What About Integrations?
Monday plays nicely with a bunch of tools (Google Drive, Slack, DocuSign, etc.). If you need to pull in contracts, push updates to Slack, or sync with your CRM, check out the integrations menu.
Honest take:
Integrations sound great, but each one is another thing to maintain. Only connect what you really need. If an integration breaks, it can mess up the whole flow.
Pitfalls and Things to Skip
- Too many notifications: If everyone’s getting pinged every step, they’ll start ignoring all of them. Only notify when action is needed.
- Automating bad processes: Don’t automate clutter. Clean up your workflow first.

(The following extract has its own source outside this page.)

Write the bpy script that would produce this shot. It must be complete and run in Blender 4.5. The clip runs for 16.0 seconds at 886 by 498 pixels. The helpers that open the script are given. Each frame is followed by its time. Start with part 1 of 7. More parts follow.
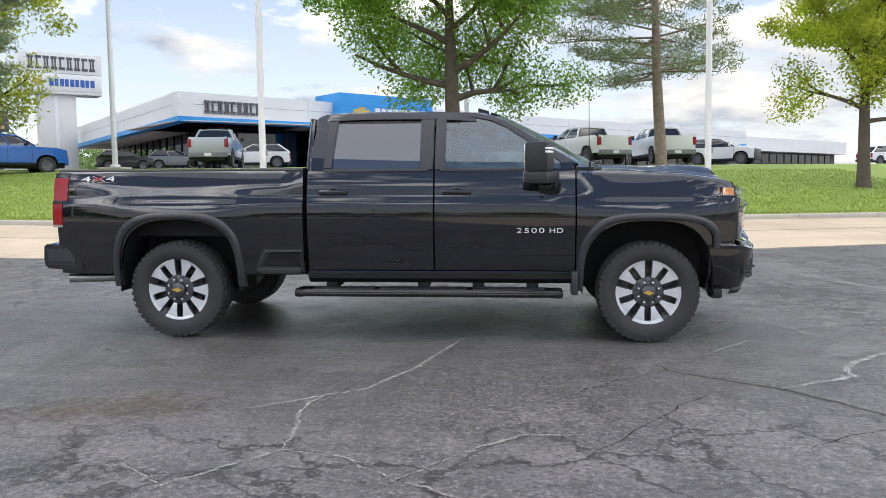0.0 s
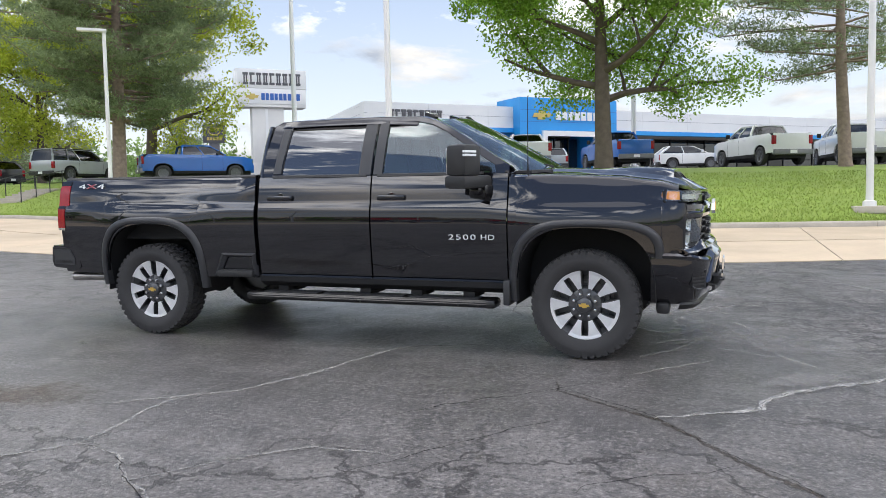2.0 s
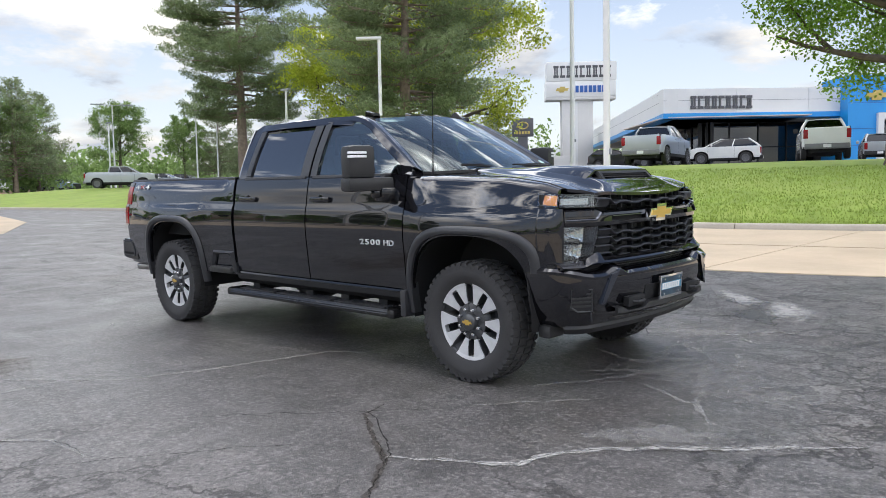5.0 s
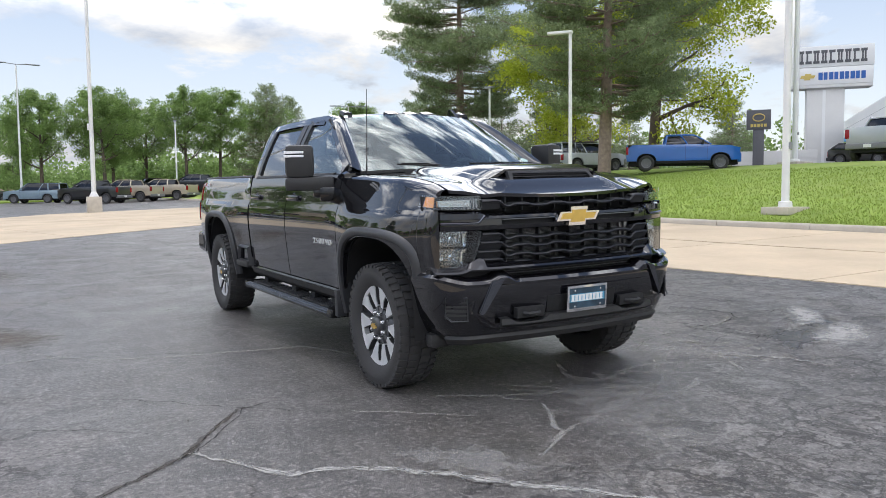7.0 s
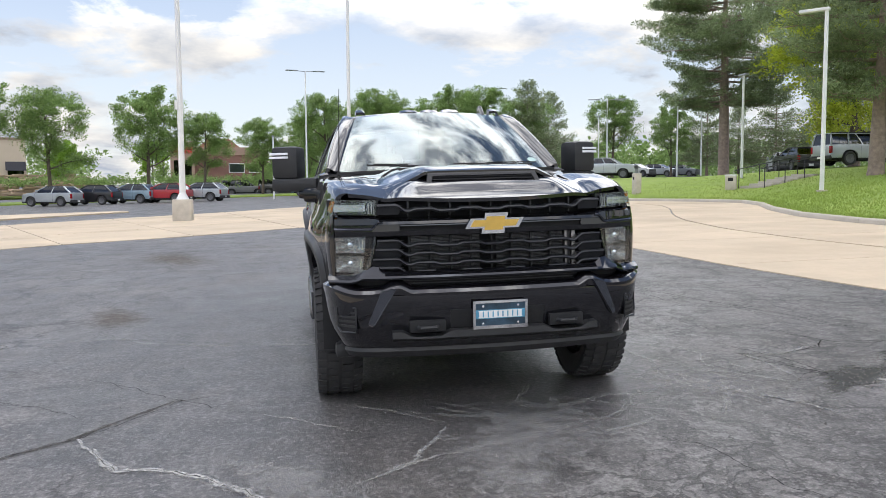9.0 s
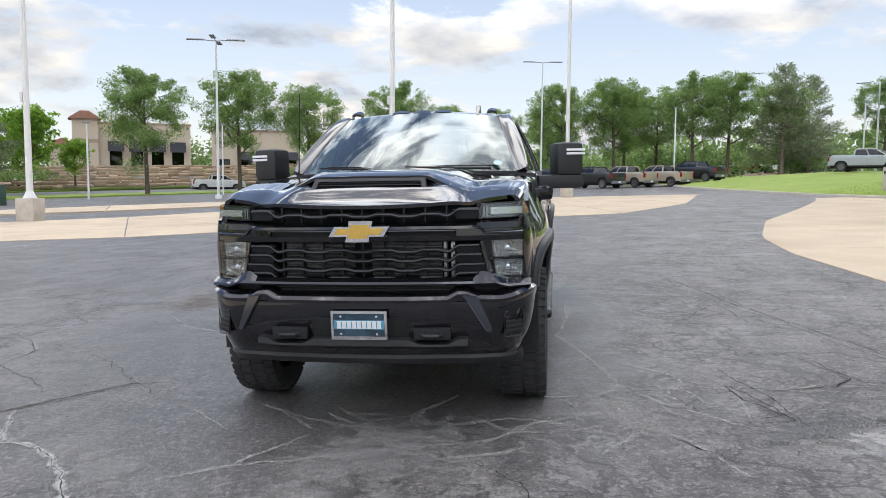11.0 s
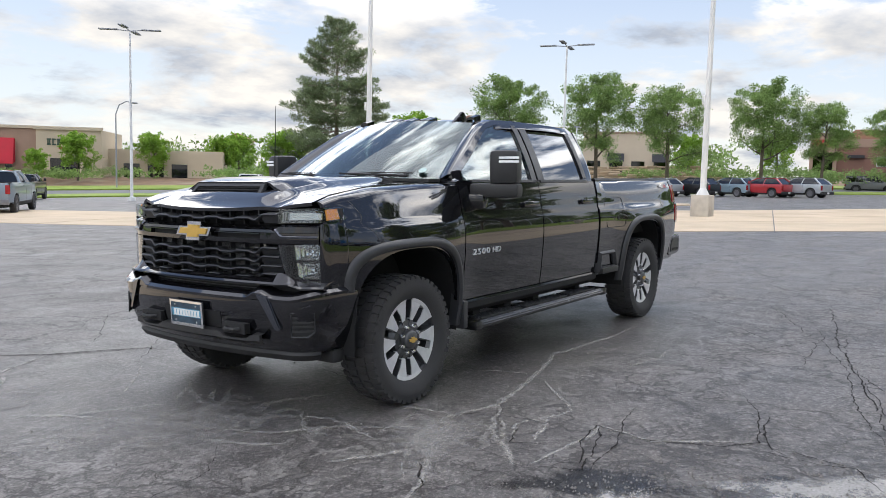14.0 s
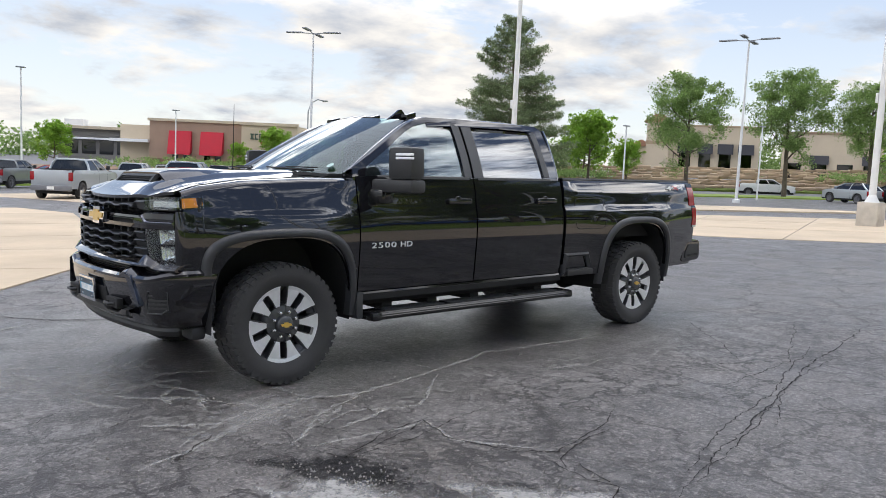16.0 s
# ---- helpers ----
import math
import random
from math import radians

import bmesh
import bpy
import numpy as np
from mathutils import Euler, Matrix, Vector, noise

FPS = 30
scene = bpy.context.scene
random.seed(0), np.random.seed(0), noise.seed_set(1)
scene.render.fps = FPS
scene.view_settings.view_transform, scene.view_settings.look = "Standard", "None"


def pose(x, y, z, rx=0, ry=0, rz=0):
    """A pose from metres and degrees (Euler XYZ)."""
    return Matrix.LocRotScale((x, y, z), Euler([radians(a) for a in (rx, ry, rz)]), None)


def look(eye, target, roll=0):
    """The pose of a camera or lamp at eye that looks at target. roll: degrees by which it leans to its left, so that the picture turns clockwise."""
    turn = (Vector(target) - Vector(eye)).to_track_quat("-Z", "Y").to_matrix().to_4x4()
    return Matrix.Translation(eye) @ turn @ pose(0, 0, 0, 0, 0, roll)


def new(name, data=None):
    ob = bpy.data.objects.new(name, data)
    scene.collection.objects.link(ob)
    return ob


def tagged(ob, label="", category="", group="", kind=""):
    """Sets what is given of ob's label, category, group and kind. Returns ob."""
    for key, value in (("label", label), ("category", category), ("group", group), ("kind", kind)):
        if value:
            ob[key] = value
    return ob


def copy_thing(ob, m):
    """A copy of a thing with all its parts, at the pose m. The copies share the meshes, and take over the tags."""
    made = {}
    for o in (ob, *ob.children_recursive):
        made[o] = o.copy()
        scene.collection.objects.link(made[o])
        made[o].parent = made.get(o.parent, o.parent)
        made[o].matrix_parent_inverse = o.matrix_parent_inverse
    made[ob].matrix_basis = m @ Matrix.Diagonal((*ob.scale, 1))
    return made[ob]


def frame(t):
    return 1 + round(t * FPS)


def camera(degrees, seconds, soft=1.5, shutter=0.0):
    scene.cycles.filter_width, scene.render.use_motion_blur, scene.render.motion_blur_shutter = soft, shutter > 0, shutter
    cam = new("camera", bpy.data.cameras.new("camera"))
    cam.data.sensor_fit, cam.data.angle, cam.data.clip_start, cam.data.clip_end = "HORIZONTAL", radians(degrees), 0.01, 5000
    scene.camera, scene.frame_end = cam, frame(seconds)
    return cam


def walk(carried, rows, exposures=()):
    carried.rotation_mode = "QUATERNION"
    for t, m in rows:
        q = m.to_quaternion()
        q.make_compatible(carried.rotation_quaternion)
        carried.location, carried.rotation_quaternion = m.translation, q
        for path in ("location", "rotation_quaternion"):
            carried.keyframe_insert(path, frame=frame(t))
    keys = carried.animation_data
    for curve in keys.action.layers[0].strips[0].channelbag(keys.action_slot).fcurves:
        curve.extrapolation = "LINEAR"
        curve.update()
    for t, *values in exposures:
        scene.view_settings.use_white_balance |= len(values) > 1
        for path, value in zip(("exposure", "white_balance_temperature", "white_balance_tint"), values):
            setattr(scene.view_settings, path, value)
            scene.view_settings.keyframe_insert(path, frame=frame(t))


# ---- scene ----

- Complicated “if/then” chains: Every layer adds risk of bugs or confusion. When in doubt, keep it simple.
- Forgetting to update automations: Set a calendar reminder to review them quarterly.
Example: A Simple Automation Stack
Here’s what a basic client onboarding flow might automate:
- Auto-assign account manager when client is added.
- Send a templated welcome email when status is “Welcome Sent.”
- Create subitems for “Send intake form,” “Schedule kickoff,” and “Collect documents.”
- Notify manager if “Waiting on client” lasts more than 3 days.
- Move client to “Onboarded” when status is “Completed.”
That’s it. No need for a 20-step Rube Goldberg machine.
Keep It Simple (and Iterate)
Automating onboarding in Monday isn’t about showing off how many recipes you can stack up. It’s about saving time and making sure nothing falls through the cracks. Start small, test as you go, and don’t be afraid to delete what’s not working.
Most importantly: if an automation makes things more complicated, pause it. The whole point is to make life easier—for you and your clients.
Good luck, and remember: the best system is the one you’ll actually use.